## TASK INSTRUCTIONS
Give the listing again character for character, but drop the images.

## DATA LINES
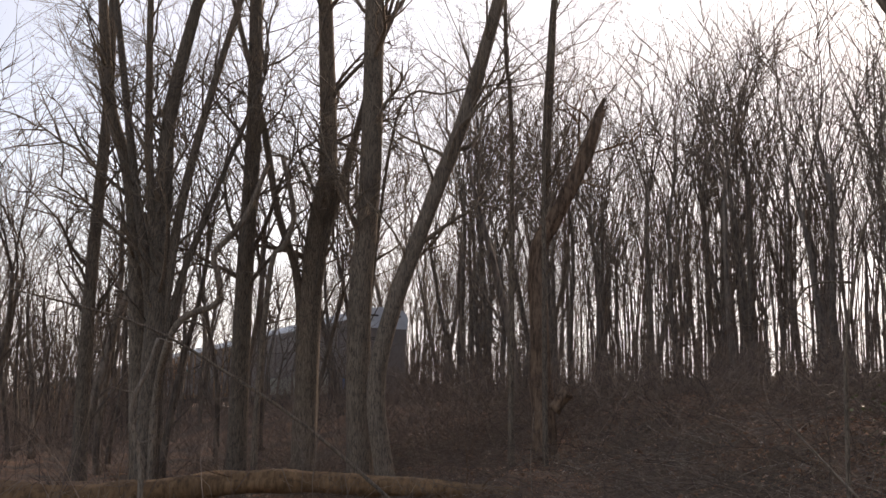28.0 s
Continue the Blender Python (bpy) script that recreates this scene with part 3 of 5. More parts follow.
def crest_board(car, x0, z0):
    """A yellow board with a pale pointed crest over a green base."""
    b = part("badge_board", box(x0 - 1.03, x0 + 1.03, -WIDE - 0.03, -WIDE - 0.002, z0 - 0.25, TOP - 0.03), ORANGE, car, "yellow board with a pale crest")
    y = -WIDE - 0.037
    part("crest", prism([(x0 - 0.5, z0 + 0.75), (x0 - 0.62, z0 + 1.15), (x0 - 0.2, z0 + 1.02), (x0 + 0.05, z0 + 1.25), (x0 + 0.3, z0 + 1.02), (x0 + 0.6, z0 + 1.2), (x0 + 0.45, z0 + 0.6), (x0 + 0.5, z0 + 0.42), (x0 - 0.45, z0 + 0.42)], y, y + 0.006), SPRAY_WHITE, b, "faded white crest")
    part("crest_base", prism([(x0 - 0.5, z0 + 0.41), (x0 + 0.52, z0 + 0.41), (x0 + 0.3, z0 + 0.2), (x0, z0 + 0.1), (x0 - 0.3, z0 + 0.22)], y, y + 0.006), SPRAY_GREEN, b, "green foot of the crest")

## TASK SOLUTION
28.0 s
Continue the Blender Python (bpy) script that recreates this scene with part 3 of 5. More parts follow.
def crest_board(car, x0, z0):
    """A yellow board with a pale pointed crest over a green base."""
    b = part("badge_board", box(x0 - 1.03, x0 + 1.03, -WIDE - 0.03, -WIDE - 0.002, z0 - 0.25, TOP - 0.03), ORANGE, car, "yellow board with a pale crest")
    y = -WIDE - 0.037
    part("crest", prism([(x0 - 0.5, z0 + 0.75), (x0 - 0.62, z0 + 1.15), (x0 - 0.2, z0 + 1.02), (x0 + 0.05, z0 + 1.25), (x0 + 0.3, z0 + 1.02), (x0 + 0.6, z0 + 1.2), (x0 + 0.45, z0 + 0.6), (x0 + 0.5, z0 + 0.42), (x0 - 0.45, z0 + 0.42)], y, y + 0.006), SPRAY_WHITE, b, "faded white crest")
    part("crest_base", prism([(x0 - 0.5, z0 + 0.41), (x0 + 0.52, z0 + 0.41), (x0 + 0.3, z0 + 0.2), (x0, z0 + 0.1), (x0 - 0.3, z0 + 0.22)], y, y + 0.006), SPRAY_GREEN, b, "green foot of the crest")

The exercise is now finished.